Synoptic Gospel Jesus preaches the coming of the God’s kingdom on Earth in the first century; tells his followers they should sell all they have to give to the poor; commands them to love their enemies and pray for those who persecute them. He insists they should lend without expectation of any return, cut off body parts that offend them and attend to the log in their own eye rather the speck in their neighbours’. No wonder Christians have no time for Gospel Jesus! He’s far too demanding, far too radical, like the super-perfectionist Doug in the film. Oh, they’ll protest they really do believe in Gospel Jesus, but if they did, we would see them doing all the things he tells them they should.

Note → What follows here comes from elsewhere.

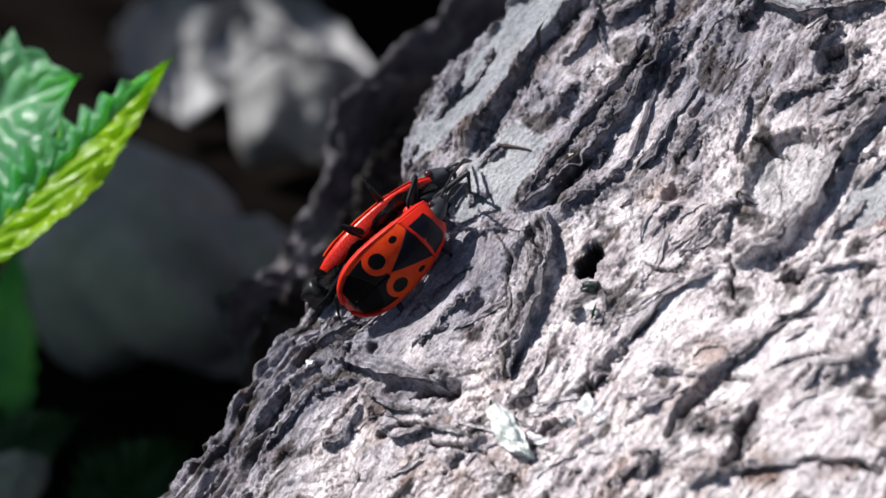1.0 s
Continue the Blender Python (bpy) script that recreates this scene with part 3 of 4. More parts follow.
# ---- fire bugs: millimetres, y to the head, z to the back ----
WIDTH_Y = (-4.1, -3.95, -3.65, -3.2, -2.7, -2.0, -1.2, -0.2, 0.8, 1.6, 2.5, 3.2, 3.7)
WIDTH_X = (0.35, 0.9, 1.35, 1.72, 1.96, 2.12, 2.18, 2.12, 2.0, 1.86, 1.62, 1.35, 1.0)


def half_width(y):
    f = np.linspace(-4.1, 3.7, 300)
    w = np.interp(f, WIDTH_Y, WIDTH_X)
    w[6:-6] = np.convolve(w, np.ones(13) / 13, "valid")
    return np.interp(y, f, w)


def back_height(x, y):
    r = np.clip(np.abs(x) / half_width(y), 0, 1)
    dome = 0.28 + 0.62 * (1 - r ** 2.4)
    slope = np.interp(y, (-4.1, -3.2, -1.0, 1.4, 2.7, 3.7), (0.3, 0.6, 0.9, 1.05, 1.0, 0.62))
    arch = np.interp(y, (-4.1, -2.5, -1.0, 0.5, 1.6, 2.6, 3.7), (-0.62, -0.3, -0.05, 0.25, 0.42, 0.38, 0.12))
    return dome * slope - 0.12 + 0.10 * ease(0.9, 1.0, r) + arch


def shell(name, x, y, lift, mat, parent, mark=None, thick=0.13, label=""):
    """A piece of the back between grids x and y, with thickness and rolled edges."""
    nu, nv = x.shape
    u, v = np.meshgrid(np.linspace(0, 1, nu), np.linspace(0, 1, nv), indexing="ij")
    rim = np.minimum(np.minimum(u, 1 - u) * nu, np.minimum(v, 1 - v) * nv)
    roll = 0.5 * thick * (1 - np.clip(rim / 2.5, 0, 1)) ** 2
    z = back_height(x, y) + lift - roll
    top = np.stack([x, y, z], -1).reshape(-1, 3)
    low = np.stack([x, y, back_height(x, y) + lift - thick], -1).reshape(-1, 3)
    f = grid_faces(nu, nv)
    n = nu * nv
    ring = np.concatenate([np.arange(nv), np.arange(1, nu) * nv + nv - 1, (nu - 1) * nv + np.arange(nv - 2, -1, -1), np.arange(nu - 2, 0, -1) * nv])
    nxt = np.roll(ring, -1)
    faces = np.vstack([f, f[:, ::-1] + n, np.stack([nxt, ring, ring + n, nxt + n], -1)])
    mk = np.zeros(n) if mark is None else mark(x, y).ravel()
    ob = mesh_object(name, np.vstack([top, low]), faces, mat, parent, label, True, (("mark", np.concatenate([mk, mk])),))
    bm = bmesh.new()
    bm.from_mesh(ob.data)
    bmesh.ops.recalc_face_normals(bm, faces=bm.faces)
    bm.to_mesh(ob.data)
    bm.free()
    return ob


def spot(x, y, cx, cy, rx, ry, soft=0.08):
    return np.clip(0.5 + (1 - np.hypot((x - cx) / rx, (y - cy) / ry)) * min(rx, ry) / soft * 0.5, 0, 1)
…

And we don’t.

The demanding, Gospel Jesus loses out too to Ephemeral Mystic Jesus, the Jesus found in John’s gospel, the one who just can’t stop talking about himself. Then there’s Avenging King Jesus of the psychedelic nightmare that is Revelation. He’s the one who’s going to come back to Earth at some point (allegedly) to massacre his enemies.

It’s impossible to tell which of the multiple Jesuses is the ‘real’ one. Maybe it’s none of those in the Bible – move over Christ Jesus, Gospel Jesus, Mystic Jesus, Avenging King Jesus; the only Jesus Christians are really interested in is the one of their own making. The one they say lives in their hearts and who once, apparently, lived in mine. This is the best Jesus of all because he can be whatever you want him to be.

Maybe, in the end though, none of the Jesuses, not even the one Christians imagine lives inside them, is real. They’re all just imaginative interpretations of a long-dead, charismatic zealot whose mission went badly awry. And if the Bible hasn’t got a grip on what its central figure is really all about – Jewish Messiah, Greek Christ, intangible spirit – then what else is it confused and wrong about?